> EXERCISE PROMPT: Skip every picture and transcribe the remaining material exactly.

= = =

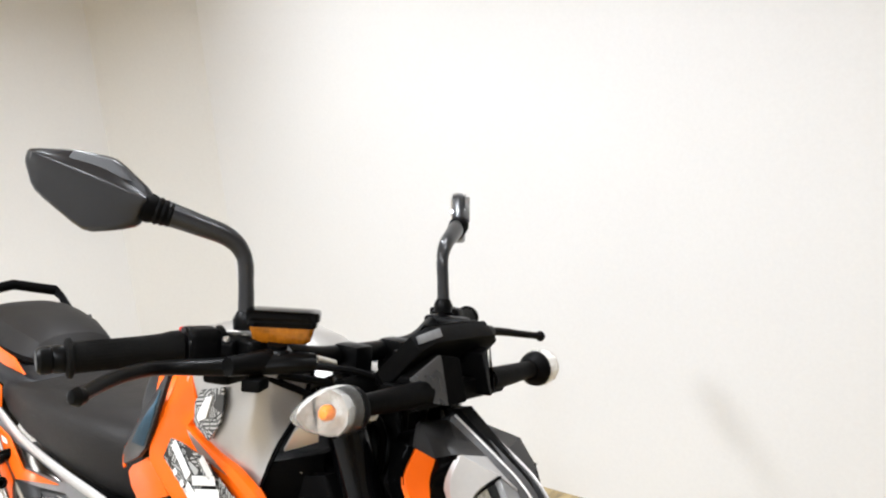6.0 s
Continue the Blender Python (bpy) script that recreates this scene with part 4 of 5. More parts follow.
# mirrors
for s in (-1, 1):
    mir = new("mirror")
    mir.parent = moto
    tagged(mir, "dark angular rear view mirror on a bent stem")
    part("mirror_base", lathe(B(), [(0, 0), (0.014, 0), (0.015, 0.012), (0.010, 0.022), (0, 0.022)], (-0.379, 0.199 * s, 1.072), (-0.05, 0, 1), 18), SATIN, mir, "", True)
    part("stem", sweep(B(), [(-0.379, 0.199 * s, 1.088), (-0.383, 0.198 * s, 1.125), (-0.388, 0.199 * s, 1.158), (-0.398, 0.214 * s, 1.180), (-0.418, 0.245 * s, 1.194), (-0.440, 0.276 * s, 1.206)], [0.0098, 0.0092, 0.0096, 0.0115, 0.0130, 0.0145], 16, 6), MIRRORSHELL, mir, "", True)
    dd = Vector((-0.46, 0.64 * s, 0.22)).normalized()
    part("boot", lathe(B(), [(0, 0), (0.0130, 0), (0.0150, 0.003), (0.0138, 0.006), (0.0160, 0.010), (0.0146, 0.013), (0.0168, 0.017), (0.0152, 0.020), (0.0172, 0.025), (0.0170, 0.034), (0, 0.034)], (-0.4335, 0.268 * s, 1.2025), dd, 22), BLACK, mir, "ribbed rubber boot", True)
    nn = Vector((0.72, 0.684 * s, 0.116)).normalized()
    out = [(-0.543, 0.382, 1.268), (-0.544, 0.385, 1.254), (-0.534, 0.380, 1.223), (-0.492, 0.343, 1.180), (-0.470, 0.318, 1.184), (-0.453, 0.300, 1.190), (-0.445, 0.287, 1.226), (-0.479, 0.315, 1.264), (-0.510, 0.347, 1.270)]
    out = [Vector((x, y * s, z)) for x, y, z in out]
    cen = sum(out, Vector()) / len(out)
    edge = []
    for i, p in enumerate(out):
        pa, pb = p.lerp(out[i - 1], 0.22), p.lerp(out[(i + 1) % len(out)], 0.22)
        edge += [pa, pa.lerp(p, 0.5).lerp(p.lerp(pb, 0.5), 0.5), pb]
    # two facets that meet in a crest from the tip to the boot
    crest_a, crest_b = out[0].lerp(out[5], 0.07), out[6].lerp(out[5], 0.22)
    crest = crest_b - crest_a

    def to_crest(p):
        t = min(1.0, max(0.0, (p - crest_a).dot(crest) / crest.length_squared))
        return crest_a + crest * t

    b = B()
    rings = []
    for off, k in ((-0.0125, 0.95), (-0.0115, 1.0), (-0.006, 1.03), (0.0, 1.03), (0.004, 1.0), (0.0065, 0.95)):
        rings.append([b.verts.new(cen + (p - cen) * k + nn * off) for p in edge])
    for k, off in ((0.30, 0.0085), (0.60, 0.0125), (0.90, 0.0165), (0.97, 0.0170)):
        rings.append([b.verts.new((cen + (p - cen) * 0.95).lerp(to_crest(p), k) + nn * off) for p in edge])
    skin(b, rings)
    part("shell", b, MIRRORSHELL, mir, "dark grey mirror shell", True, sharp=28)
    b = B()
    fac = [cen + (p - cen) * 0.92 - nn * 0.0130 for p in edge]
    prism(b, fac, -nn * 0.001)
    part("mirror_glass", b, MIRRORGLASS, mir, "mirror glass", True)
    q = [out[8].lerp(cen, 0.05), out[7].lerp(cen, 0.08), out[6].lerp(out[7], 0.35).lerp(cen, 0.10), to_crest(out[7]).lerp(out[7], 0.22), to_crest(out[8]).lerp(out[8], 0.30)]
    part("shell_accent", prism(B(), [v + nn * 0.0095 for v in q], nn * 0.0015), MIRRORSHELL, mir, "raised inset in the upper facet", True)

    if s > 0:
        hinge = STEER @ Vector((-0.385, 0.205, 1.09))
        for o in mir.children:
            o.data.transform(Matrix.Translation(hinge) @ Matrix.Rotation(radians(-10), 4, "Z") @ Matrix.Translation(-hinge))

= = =

> WRITTEN RESPONSE:
6.0 s
Continue the Blender Python (bpy) script that recreates this scene with part 4 of 5. More parts follow.
# mirrors
for s in (-1, 1):
    mir = new("mirror")
    mir.parent = moto
    tagged(mir, "dark angular rear view mirror on a bent stem")
    part("mirror_base", lathe(B(), [(0, 0), (0.014, 0), (0.015, 0.012), (0.010, 0.022), (0, 0.022)], (-0.379, 0.199 * s, 1.072), (-0.05, 0, 1), 18), SATIN, mir, "", True)
    part("stem", sweep(B(), [(-0.379, 0.199 * s, 1.088), (-0.383, 0.198 * s, 1.125), (-0.388, 0.199 * s, 1.158), (-0.398, 0.214 * s, 1.180), (-0.418, 0.245 * s, 1.194), (-0.440, 0.276 * s, 1.206)], [0.0098, 0.0092, 0.0096, 0.0115, 0.0130, 0.0145], 16, 6), MIRRORSHELL, mir, "", True)
    dd = Vector((-0.46, 0.64 * s, 0.22)).normalized()
    part("boot", lathe(B(), [(0, 0), (0.0130, 0), (0.0150, 0.003), (0.0138, 0.006), (0.0160, 0.010), (0.0146, 0.013), (0.0168, 0.017), (0.0152, 0.020), (0.0172, 0.025), (0.0170, 0.034), (0, 0.034)], (-0.4335, 0.268 * s, 1.2025), dd, 22), BLACK, mir, "ribbed rubber boot", True)
    nn = Vector((0.72, 0.684 * s, 0.116)).normalized()
    out = [(-0.543, 0.382, 1.268), (-0.544, 0.385, 1.254), (-0.534, 0.380, 1.223), (-0.492, 0.343, 1.180), (-0.470, 0.318, 1.184), (-0.453, 0.300, 1.190), (-0.445, 0.287, 1.226), (-0.479, 0.315, 1.264), (-0.510, 0.347, 1.270)]
    out = [Vector((x, y * s, z)) for x, y, z in out]
    cen = sum(out, Vector()) / len(out)
    edge = []
    for i, p in enumerate(out):
        pa, pb = p.lerp(out[i - 1], 0.22), p.lerp(out[(i + 1) % len(out)], 0.22)
        edge += [pa, pa.lerp(p, 0.5).lerp(p.lerp(pb, 0.5), 0.5), pb]
    # two facets that meet in a crest from the tip to the boot
    crest_a, crest_b = out[0].lerp(out[5], 0.07), out[6].lerp(out[5], 0.22)
    crest = crest_b - crest_a

    def to_crest(p):
        t = min(1.0, max(0.0, (p - crest_a).dot(crest) / crest.length_squared))
        return crest_a + crest * t

    b = B()
    rings = []
    for off, k in ((-0.0125, 0.95), (-0.0115, 1.0), (-0.006, 1.03), (0.0, 1.03), (0.004, 1.0), (0.0065, 0.95)):
        rings.append([b.verts.new(cen + (p - cen) * k + nn * off) for p in edge])
    for k, off in ((0.30, 0.0085), (0.60, 0.0125), (0.90, 0.0165), (0.97, 0.0170)):
        rings.append([b.verts.new((cen + (p - cen) * 0.95).lerp(to_crest(p), k) + nn * off) for p in edge])
    skin(b, rings)
    part("shell", b, MIRRORSHELL, mir, "dark grey mirror shell", True, sharp=28)
    b = B()
    fac = [cen + (p - cen) * 0.92 - nn * 0.0130 for p in edge]
    prism(b, fac, -nn * 0.001)
    part("mirror_glass", b, MIRRORGLASS, mir, "mirror glass", True)
    q = [out[8].lerp(cen, 0.05), out[7].lerp(cen, 0.08), out[6].lerp(out[7], 0.35).lerp(cen, 0.10), to_crest(out[7]).lerp(out[7], 0.22), to_crest(out[8]).lerp(out[8], 0.30)]
    part("shell_accent", prism(B(), [v + nn * 0.0095 for v in q], nn * 0.0015), MIRRORSHELL, mir, "raised inset in the upper facet", True)

    if s > 0:
        hinge = STEER @ Vector((-0.385, 0.205, 1.09))
        for o in mir.children:
            o.data.transform(Matrix.Translation(hinge) @ Matrix.Rotation(radians(-10), 4, "Z") @ Matrix.Translation(-hinge))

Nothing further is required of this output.